Dans l’optique du producteur de pétrole et de gaz BP, les données prises en compte pour la production d’hydrocarbures liquides correspond à peu près à la somme des 2 premières catégories de l’EIA. C’est cette valeur (intégrant le « crude oil » et les condensats) qui représente au mieux la réalité géologique du pétrole (88,7 Mb/j en 2014). Si les productions publiées par les différents organismes sont en général très comparables (à périmètre constant), des règlementations nationales ou internationales peuvent compliquer les choses. Ainsi les quotas de production au sein des pays de l’OPEP ne prennent en compte que la part des « crude oil » dans leur production totale.
Une clarification dans la jungle des terminologies utilisées basée sur la nature des produits pétroliers serait une avancée majeure permettant d’avoir une meilleure vision de la production mondiale d’hydrocarbures.

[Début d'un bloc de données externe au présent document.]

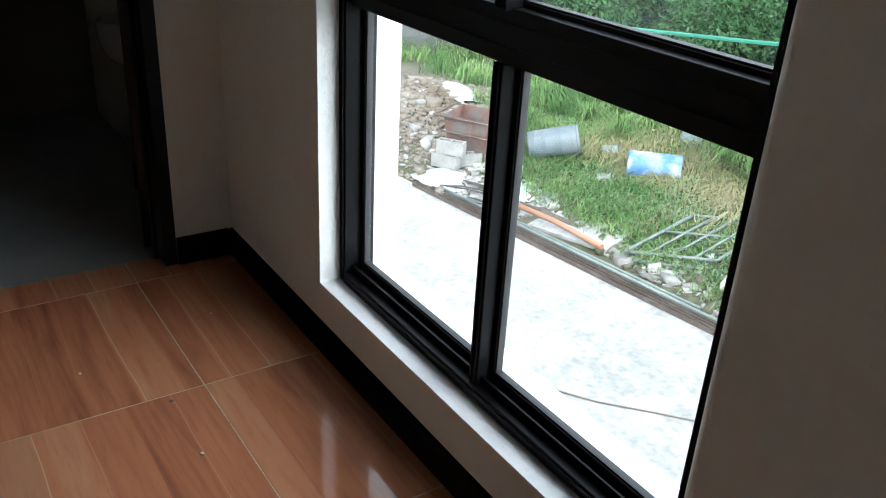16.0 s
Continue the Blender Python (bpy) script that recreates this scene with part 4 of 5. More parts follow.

Chaque estimation a donc sa propre logique, son propre but et pour bien comprendre et analyser ces chiffres, il est indispensable de revenir au périmètre de l’étude, aux méthodes de calcul et aux définitions utilisées autant que faire se peut. Historiquement, la production de « crude oil » a été la première et longtemps la principale production d’hydrocarbures. Depuis quelques décennies et le développement du gaz naturel comme source d’énergie mais aussi de produits valorisables par la pétrochimie, la nature de la production d’hydrocarbures a évolué. La production de gaz naturel s’accompagne souvent d’une phase liquide (les condensats) qui occupent une place maintenant importante dans la production de « pétrole » au sens large.
Une clarification dans la jungle des terminologies utilisées basée sur la nature des produits pétroliers serait une avancée majeure permettant d’avoir une meilleure vision de la production mondiale d’hydrocarbures. Il faudrait une volonté forte de tous les acteurs pour changer les mauvaises habitudes que l’on retrouve dans la définition peu claire entre « pétrole » et « gaz ». Une solution consisterait à ne prendre en compte la phase des hydrocarbures qu’à des conditions standards ; on parlerait alors d’hydrocarbures gazeux pour la fraction C1-C4 et d’hydrocarbures liquides pour les fractions plus lourdes.